Ever since Florida dismantled Ohio State in the 2006 championship game, the Big Ten has been a broad target for national ridicule. The laughs got louder after LSU beat the Buckeyes in the '07 title game. It reached a fever pitch in '08 when Big Ten teams went 1-6 in bowl games.
So, imagine the outcry if two Big Ten teams played for the national championship. Everybody outside of the Great Lakes states would point to '06, when Ohio State and Michigan were ranked No. 1 and No. 2 going into their annual grudge match that the Buckeyes won 42-39. Some felt the Buckeyes and Wolverines should meet in a rematch for the national championship.
Instead, Ohio State went to the title game to play Florida and Michigan went to the Rose Bowl to face USC. Florida won 41-14. USC won 32-18.
Yeah, that certainly would be brought up.
Yet, it could happen because Ohio State and Michigan State do not play this season.
An undefeated Ohio State would have victories over Miami, Wisconsin, Iowa, Penn State and Michigan. Unbeaten Michigan State would have victories over Notre Dame, Wisconsin, Michigan, Iowa and Penn State.
But I'd bet a one-loss SEC team would get in ahead of Michigan State. Let's say Alabama won the rest of its regular-season games and avenged its loss to South Carolina by winning the SEC championship.
The bet here is the computers and BCS voters would decide that Alabama would be more deserving to play for the national championship than Michigan State.
That way, there would be more of a national feel in the championship game. And BCS proponents might not have as many protesters at their doors.
I think that Oklahoma's Landry Jones has the potential of being the best quarterback in the Big 12. But I am sold on the kid from Nebraska because he is such a threat with his feet. What's your take on this?
The Big 12 has a history of churning out productive quarterbacks, and this season is no different. Currently, there are six quarterbacks from the conference who rank among the nation's top 20 in passing.
Thus, it's ironic that perhaps the best quarterback in the Big 12 isn't known as a passer. Nebraska coaches swear that redshirt freshman Taylor Martinez is a capable passer when he needs to be; he just hasn't needed to be. That's OK, though.
Sometimes, mistakes are made and it's assumed the leading passer in a conference always is the best quarterback. Yet, a quarterback's primary job is to move his offense. The manner in which he does so is of secondary importance.
Martinez has completed 39 passes in five games -- an average of just about eight per game. That's not enough to be listed among the nation's top 100 passers.
But he's directing an offense that averages 494.4 yards and is ranked seventh in the nation. He's rushed for 737 yards and is accounting for 279.4 yards of total offense per game. That's more than Jones (273.6).
At this point, I'd say Martinez as the best quarterback in the Big 12. That could change, though.
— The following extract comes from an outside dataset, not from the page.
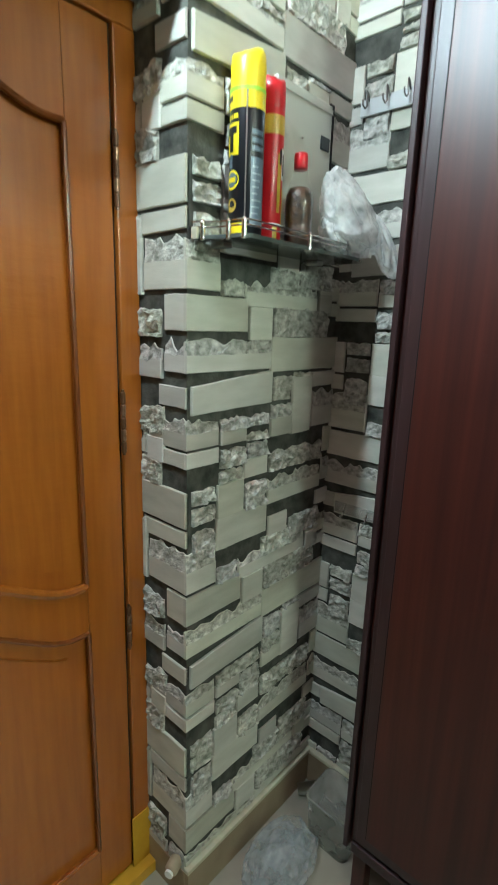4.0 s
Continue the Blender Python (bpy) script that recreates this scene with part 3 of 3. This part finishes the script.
# ---- lamps ----
BX, BZ = -0.420, 2.262
lamp = thing("wall_lamp", "lit round bulb in a white holder above the door", "lamp", (BX, 0.0, BZ))
part("base", lathe([(0.040, 0), (0.042, 0.008), (0.034, 0.016), (0.024, 0.020)], 28), PVC, lamp, "", True).matrix_basis = Matrix.Translation((0, -0.010, 0)) @ pose(0, 0, 0, 90, 0, 0)
part("holder", lathe([(0.020, 0.018), (0.021, 0.05), (0.017, 0.056)], 24), PVC, lamp, "", True).matrix_basis = Matrix.Translation((0, -0.010, 0)) @ pose(0, 0, 0, 90, 0, 0)
part("collar", lathe([(0.017, 0.056), (0.0155, 0.066), (0.0155, 0.084), (0.036, 0.088), (0.0375, 0.091), (0.036, 0.092)], 28), PVC, lamp, "white cone below the glowing dome", True).matrix_basis = Matrix.Translation((0, -0.010, 0)) @ pose(0, 0, 0, 90, 0, 0)
dome = [(0.0380 * math.cos(radians(a_)), 0.094 + 0.0380 * math.sin(radians(a_))) for a_ in (-4, 8, 20, 32, 44, 56, 68, 80, 88)]
part("bulb", lathe(dome, 28), glow("lit_bulb", (0.95, 1.0, 1.0), BULB), lamp, "glowing white dome", True).matrix_basis = Matrix.Translation((0, -0.010, 0)) @ pose(0, 0, 0, 90, 0, 0)


def tube_light(at, half, label):
    t_ = thing("tube_light", label, "lamp", at, "tube lights on the wall")
    part("batten", box((-half - 0.06, 0.0, -0.02), (half + 0.06, 0.03, 0.02), 0.004), PVC, t_)
    part("tube", tube([(-half, 0.05, 0), (half, 0.05, 0)], 0.016, 12), TUBE_GLOW, t_, "glowing tube", True)
    for x in (-half - 0.01, half + 0.01):
        part("tube_cap", box((x - 0.012, 0.026, -0.018), (x + 0.012, 0.070, 0.018), 0.003), PVC, t_)


TUBE_GLOW = glow("lit_tube", (0.92, 1.0, 0.76), TUBE)
tube_light((0.36, SOUTH, 2.46), 0.20, "short lit white tube light on the wall")
tube_light((-0.62, SOUTH, 2.14), 0.28, "lit white tube light on the wall")

# ---- things on the floor ----
fb = thing("plastic_bag", "crumpled bluish polythene bag on the floor", "plastic bag", (0.22, -0.13, 0.0))


def sit(q):
    return Vector((q.x, q.y, max(q.z, -0.55)))


part("film", crumple((0.125, 0.080, 0.075), (0.0, 0.0, 0.042), 11.0, 0.17, 6, sit), BLUEFILM, fb, "", True)
part("inner_film", crumple((0.095, 0.060, 0.055), (0.01, 0.0, 0.031), 14.0, 0.2, 5, sit), BLUEFILM, fb, "", True)
tub = thing("plastic_tub", "cloudy plastic tub standing beside the cupboard", "tub", (0.405, -0.185, 0.0))
bm = bmesh.new()
outer = []
for z, k in ((0.0, 0.86), (0.003, 0.88), (0.135, 1.0), (0.140, 1.05), (0.144, 1.05), (0.144, 0.98), (0.010, 0.84)):
    ring = []
    for cx, cy, a0 in ((1, 1, 0), (-1, 1, 90), (-1, -1, 180), (1, -1, 270)):
        for i in range(5):
            a = radians(a0 + i * 22.5)
            ring.append(bm.verts.new((k * (cx * 0.042 + 0.022 * math.cos(a)), k * (cy * 0.050 + 0.022 * math.sin(a)), z)))
    outer.append(ring)
for p, q in zip(outer, outer[1:]):
    for i in range(20):
        bm.faces.new((p[i], p[(i + 1) % 20], q[(i + 1) % 20], q[i]))
bm.faces.new(outer[0][::-1])
bm.faces.new(outer[-1])
part("shell", bm, TUB, tub, "", True)
cup = thing("steel_cup", "small steel cup lying on the floor in the corner", "cup", (0.458, -0.048, 0.022))
c_ = part("body", lathe([(0.014, -0.03), (0.016, -0.028), (0.022, 0.03), (0.0235, 0.032), (0.021, 0.03), (0.014, -0.02)], 28), STEEL, cup, "", True)
c_.matrix_basis = pose(0, 0, 0, 78, 0, 35)
stop = thing("door_stop", "tan rubber door stop fixed low in the reveal", "door stop", (-0.006, 0.028, 0.118))
part("body", lathe([(0.016, 0.0), (0.017, 0.006), (0.0165, 0.030), (0.013, 0.036), (0.006, 0.037)], 20), RUBBER, stop, "", True).matrix_basis = pose(0, 0, 0, 20, -90, 0)
part("washer", lathe([(0.011, 0.036), (0.011, 0.042)], 16), PVC, stop).matrix_basis = pose(0, 0, 0, 20, -90, 0)

# ---- stone-print wallpaper, built as raised stones: one module, laid with a half drop ----
# kind: (u0, u1, v0, v1) in metres within the module
SAWN = [(-0.063, 0.166, 0.560, 0.628), (0.171, 0.245, 0.544, 0.613), (0.245, 0.548, 0.472, 0.550), (-0.083, 0.006, 0.411, 0.452), (0.333, 0.411, 0.315, 0.456),
        (0.254, 0.335, 0.318, 0.363), (0.411, 0.548, 0.427, 0.465), (0.090, 0.170, 0.323, 0.354), (-0.068, 0.085, 0.288, 0.320), (0.166, 0.248, 0.233, 0.277),
        (0.083, 0.166, 0.157, 0.236), (0.081, 0.251, 0.082, 0.158), (0.261, 0.335, 0.058, 0.115), (0.420, 0.475, -0.025, 0.026)]
SPLITS = [(0.250, 0.465, 0.550, 0.622), (0.260, 0.328, 0.404, 0.464), (0.255, 0.331, 0.363, 0.402), (0.089, 0.246, 0.353, 0.389), (0.175, 0.245, 0.319, 0.345),
          (0.091, 0.170, 0.271, 0.317), (0.088, 0.162, 0.238, 0.268), (0.174, 0.249, 0.279, 0.319), (0.254, 0.470, 0.232, 0.292), (0.010, 0.078, 0.205, 0.242),
          (0.011, 0.080, 0.161, 0.201), (0.171, 0.248, 0.154, 0.224), (0.013, 0.078, 0.077, 0.150), (0.346, 0.476, 0.034, 0.097), (0.084, 0.152, 0.002, 0.046),
          (0.236, 0.343, 0.026, 0.074), (0.175, 0.243, 0.524, 0.552), (0.338, 0.410, 0.455, 0.470)]
CHIPPED = [(-0.064, 0.246, 0.480, 0.549), (-0.120, 0.085, 0.326, 0.393), (0.252, 0.471, 0.150, 0.222), (-0.126, 0.082, 0.009, 0.109), (0.156, 0.415, -0.015, 0.044)]
WEDGE = [(0.008, 0.253, 0.399, 0.476)]
module = [(*q, k) for k, group_ in (("sawn", SAWN), ("split", SPLITS), ("chipped", CHIPPED), ("wedge", WEDGE)) for q in group_]
rng = random.Random(7)
stone_cache = {}


def stone_mesh(w, h, kind, depth, seed, cut):
    """One stone, from 0 to w and 0 to h, its face towards -y. cut: (left, right) ends that run on round a corner."""
    key = (round(w, 3), round(h, 3), kind, cut, seed if kind != "sawn" else 0)
    if key in stone_cache:
        return stone_cache[key]
    r = random.Random(hash((round(w * 1000), round(h * 1000), seed)) % 9999)
    bm = bmesh.new()
    cell = 0.0085 if kind == "split" else 0.0095
    nx = max(2, min(30, round(w / cell)))
    nz = max(2, min(8, round(h / cell)))
    if kind == "chipped":
        nz = 5
    if kind in ("sawn", "wedge"):
        nx, nz = max(2, min(8, round(w / 0.03))), 1
    o = Vector((r.uniform(0, 50), r.uniform(0, 50), r.uniform(0, 50)))
    slump = r.choice((0.03, 0.06, 0.14, 0.24)) if w > 0.035 else 0.06
    front = []
    for j in range(nz + 1):
        rf = []
        for i in range(nx + 1):
            x, z = w * i / nx, h * j / nz
            y = -depth
            inner = 0 < i < nx and 0 < j < nz
            if kind == "split":
                p = Vector((x * 38, 0, z * 52)) + o
                q = Vector((x * 95, 3, z * 130)) + o
                y = -depth * (0.78 + 0.85 * noise.noise(p) + 0.60 * noise.noise(q) + (0.15 if j == 0 else 0) - (0.45 if j == nz else 0))
                y = min(-0.002, y)
                f_up = j / nz
                y *= 1 - slump * 0.9 * f_up
                y = min(-0.002, y)
                z -= f_up * f_up * (slump * h * (0.75 + 1.1 * noise.noise(p * 0.55)) + abs(noise.noise(p * 1.3)) * 0.010 + abs(noise.noise(q)) * 0.004)
                if inner:
                    x += r.uniform(-0.3, 0.3) * w / nx
                    z += r.uniform(-0.3, 0.3) * h / nz
                if (i == 0 and not cut[0]) or (i == nx and not cut[1]):
                    x += (0.002 if i == 0 else -0.002) * r.random()
            elif kind == "chipped":
                p = Vector((x * 38, 7, z * 20)) + o
                q = Vector((x * 110, 3, z * 90)) + o
                z = h * (0.0, 0.52, 0.62, 0.74, 0.87, 1.0)[j]
                if j >= 2:
                    y = -depth * (0.95 - 0.18 * (j - 1) + 0.55 * noise.noise(p * 1.6) + 0.55 * noise.noise(q))
                    y = min(-0.002, y)
                if j:
                    z -= (0.35 + 0.16 * j) * (abs(noise.noise(p * 0.7)) * 0.026 + abs(noise.noise(q)) * 0.008) * (0.3 if j == 1 else 1)
            else:
                z += (0.0020 if j else -0.0020) * (noise.noise(Vector((x * 40, j, 0)) + o))
                if kind == "wedge" and j:
                    z -= 0.022 * (1 - i / nx)
                if kind == "wedge" and not j:
                    z -= 0.003 * (1 - 2 * i / nx)
            rf.append((x, y, z))
        front.append(rf)
    ins = 0.0022
    fv = []
    for j in range(nz + 1):
        row = []
        for i in range(nx + 1):
            x, y, z = front[j][i]
            if i == 0 and not cut[0]:
                x += ins
            if i == nx and not cut[1]:
                x -= ins
            if j == 0:
                z += ins * 0.6
            if j == nz:
                z -= ins * 0.6
            row.append(bm.verts.new((x, y, z)))
        fv.append(row)
    for j in range(nz):
        for i in range(nx):
            f_ = bm.faces.new((fv[j][i], fv[j][i + 1], fv[j + 1][i + 1], fv[j + 1][i]))
            f_.material_index = 1 if kind == "chipped" and j > 0 else 0
    rimv = [(0, i) for i in range(nx + 1)] + [(j, nx) for j in range(1, nz + 1)] + [(nz, i) for i in range(nx - 1, -1, -1)] + [(j, 0) for j in range(nz - 1, 0, -1)]
    mid, bk = [], []
    for j, i in rimv:
        x, y, z = front[j][i]
        mid.append(bm.verts.new((x, min(-0.0012, y + 0.0022), z)))
        bk.append(bm.verts.new((x, 0.003, z)))
    n = len(rimv)
    for a in range(n):
        b = (a + 1) % n
        pa, pb = rimv[a], rimv[b]
        bm.faces.new((fv[pa[0]][pa[1]], mid[a], mid[b], fv[pb[0]][pb[1]]))
        bm.faces.new((mid[a], bk[a], bk[b], mid[b]))
    me = mesh_of(bm, SPLIT if kind == "split" else STONE)
    me.materials.append(SPLIT)
    stone_cache[key] = me
    return me


def clad(parent, u_range, v_range, place, name="stone", ends=(0.0,), drop=0.0):
    """Lays the stones that fall in a range of the run and of the height. place: pose from (u, height). ends: how far the faces run on past each end."""
    ua, ub = u_range
    va, vb = v_range
    for ci in range(-5, 6):
        for rj in range(-1, 7):
            du = ci * TILE_W
            dv = 0.858 + (rj - 2) * TILE_H - (ci % 2) * TILE_H / 2 + drop
            for n, (u0, u1, v0, v1, kind) in enumerate(module):
                a, b, c, d = u0 + du, u1 + du, v0 + dv, v1 + dv
                ca, cb = a < ua - 1e-4, b > ub + 1e-4
                if a < ua:
                    a = ua
                if b > ub:
                    b = ub
                c, d = max(c, va), min(d, vb)
                if b - a < 0.008 or d - c < 0.006:
                    continue
                depth = (0.0055, 0.0075, 0.0064)[n % 3] * (1.55 if kind == "split" else 1.0)
                if ca and d <= LINTEL:
                    a -= ends[0]
                ob = new(name, stone_mesh(b - a, d - c, kind, depth, (n * 7 + (ci * 3 + rj) % 2), (ca, cb)))
                ob.parent = parent
                ob.matrix_basis = place(a, c)


TURN_E = pose(0, 0, 0, 0, 0, -90)
clad(wall_a, (0.0, WALL_B), (0.122, CEIL), lambda u, v: Matrix.Translation((u, 0, v)), ends=(0.0062,))
clad(wall_a, (DOOR_L, 0.0), (LINTEL, CEIL), lambda u, v: Matrix.Translation((u, 0, v)))
clad(wall_b, (WALL_B, WALL_B + 0.262), (0.122, 2.080), lambda u, v: Matrix.Translation((WALL_B, WALL_B - u, v)) @ TURN_E, drop=-0.011)
clad(wall_b, (WALL_B, WALL_B + 1.45), (2.080, CEIL), lambda u, v: Matrix.Translation((WALL_B, WALL_B - u, v)) @ TURN_E, drop=-0.011)
clad(wall_a, (-REVEAL + 0.006, 0.0), (0.10, LINTEL - 0.002), lambda u, v: Matrix.Translation((0, -u, v)) @ TURN_E)
clad(wall_a, (DOOR_L, 0.0), (2.0, 2.0 + REVEAL - 0.006), lambda u, v: Matrix.Translation((u, 2.0 - v + REVEAL - 0.006, LINTEL)) @ pose(0, 0, 0, 90, 0, 0))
Jones has made obvious improvement from last season, when he was thrust into duty because of the injury to Sam Bradford. Jones has been excellent (380 yards and four touchdowns vs. Florida State) and shaky (217 yards, two interceptions vs. Utah State). But had Texas recovered his fumble inside OU's 10 in the final minutes of that game, even the most ardent Sooners fans might not be supporting Jones as the Big 12's best quarterback.
But Texas didn't. So, if Jones becomes more consistent, he could emerge as the Big 12's best quarterback.
Question of loyalty
Is there such a thing as a coach being too loyal to upperclassmen and assistants? If a certain area of the team is not performing, can a coach be too loyal to his assistants and not make changes to his staff? Does the same go for a senior who isn't performing on the field?
Sure, that happens. A coach may have an assistant who is a good friend and has coached alongside for years. If that assistant starts under-performing, the coach may not realize it as easily or may just be too forgiving.
In some cases, administrations have forced a coach to make staff changes or risk his own termination. Hey, loyalty only goes so far.
Coaches, I think, are less likely to stick with an underperforming senior. Oh, they may give him chances because he's experienced and has been through the program. But if a senior continues to under-perform, coaches typically make a change so a younger player can at least get game experience.
More to it
Remember when the Big East was good against other Big Six leagues (2005-08)? Did the exodus of good coaches finally take its toll? How best can the league fix itself?
Well, losing coaches such as Rich Rodriguez, Mark Dantonio, Brian Kelly and Bobby Petrino has to hurt. There is a reason higher-profile programs wanted to hire them -- because they're good at what they do.
But there are some new, impressive coaches in the league, too. Syracuse is making significant progress under Doug Marrone and Louisville is making strides under Charlie Strong. Given time, USF's Skip Holtz may prove better than his predecessor, Jim Leavitt.
Besides, the Big East has other issues that extend beyond coaching.
This season, four Big East teams went into the season with quarterbacks who were first-year starters. That's going to take a toll, too.